TU: As an immigrant, if you are accepted into a country, it doesn’t automatically mean you have a home. Having a home is something completely different. Having a home means not being treated differently, to be part of society, and that takes a long time. Some people never arrive at that point – they just exist, and that’s it. With every No Country for Young Men painting, I tried to give an extra flavour, an extra particular thing, but I didn’t know what to paint. Then I told my eight-year-old daughter what I was looking for and she knew what to paint. She painted that small figure and it fits totally with the painting. There are some paintings I have done in cooperation with my daughter. She’s going to be a very good painter – much, much better than me – because she’s very into it and has already exhibited a couple of times. So she got it! [laughs]
ES: Do you hope that she will be an artist when she grows up?
TU: She wants to be a hairdresser, she wants to protect nature, and she wants to be a painter and she wants to be a singer. It’s a lot of things! She has to decide.
ES: I’d really like to hear about your favourite paintings from this exhibition.

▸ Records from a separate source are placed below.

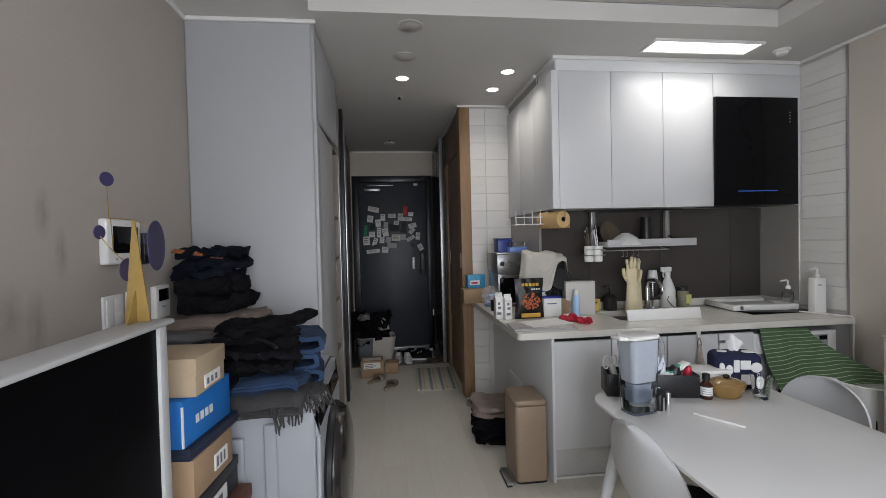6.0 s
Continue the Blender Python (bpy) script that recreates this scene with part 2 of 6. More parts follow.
def soft_block(w, d, h, cuts=14, r=0.5, seed=0.0, amount=0.012, size=0.07):
    """A folded cloth: a rounded pad with creases and drooping edges, base at z = 0."""
    bm = bmesh.new()
    bmesh.ops.create_cube(bm, size=1.0)
    bmesh.ops.subdivide_edges(bm, edges=bm.edges[:], cuts=cuts, use_grid_fill=True)
    for v in bm.verts:
        x, y, z = v.co * 2
        k = max(abs(x), abs(y))
        z *= (1 - 0.35 * k ** 6)
        x *= 1 - 0.10 * abs(z) ** 3 * r
        y *= 1 - 0.10 * abs(z) ** 3 * r
        rr = 1 - 0.08 * (abs(x) * abs(y)) ** 3
        v.co = Vector((x * rr * w / 2, y * rr * d / 2, (z + 1) * h / 2))
    return crumple(bm, amount, size, seed, 0.0)


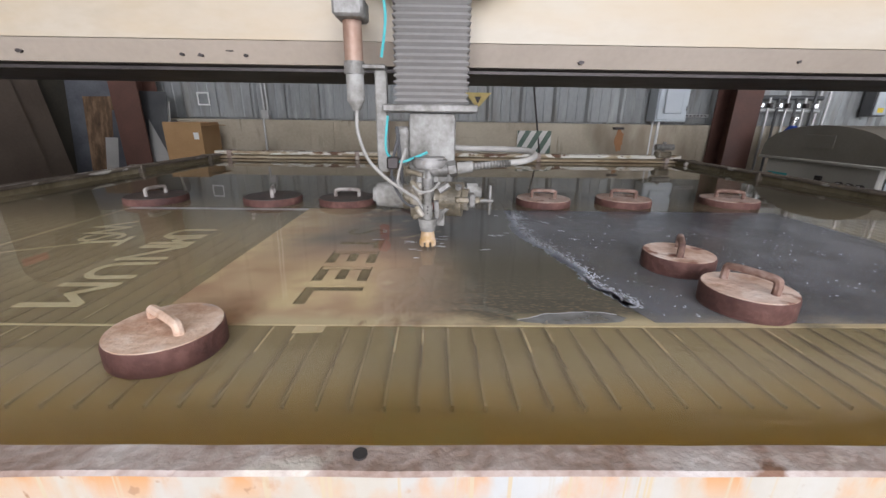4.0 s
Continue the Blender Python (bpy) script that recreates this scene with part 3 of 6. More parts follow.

TU: My favourite painting is always the painting I’m working on, because all of my energy is flowing into it. There is a kind of naivety as an artist. You think that the painting you are working on is going to incredible and once it’s done, it’s done. It can be a very good painting, but still, it’s just a painting. That’s why you want to start again. You want to make something incredible. So, I would say that the painting I am working on is my favourite.
ES: How do you think your paintings will evolve in the future?
TU: I always want to keep my history. Things evolve slowly, like I do as a person. I don’t become a different person when I wake up the next day. I don’t want to plan my change. When my personality changes, my painting will change. I am not trying to be original. I am not trying to invent something new. My job is just to give recognition to those images that come into my head and stay in my head. That is the only thing I do. And when those things change, the painting changes.
• Tesfaye Urgessa is at Saatchi Yates, London, until 25 August 2021.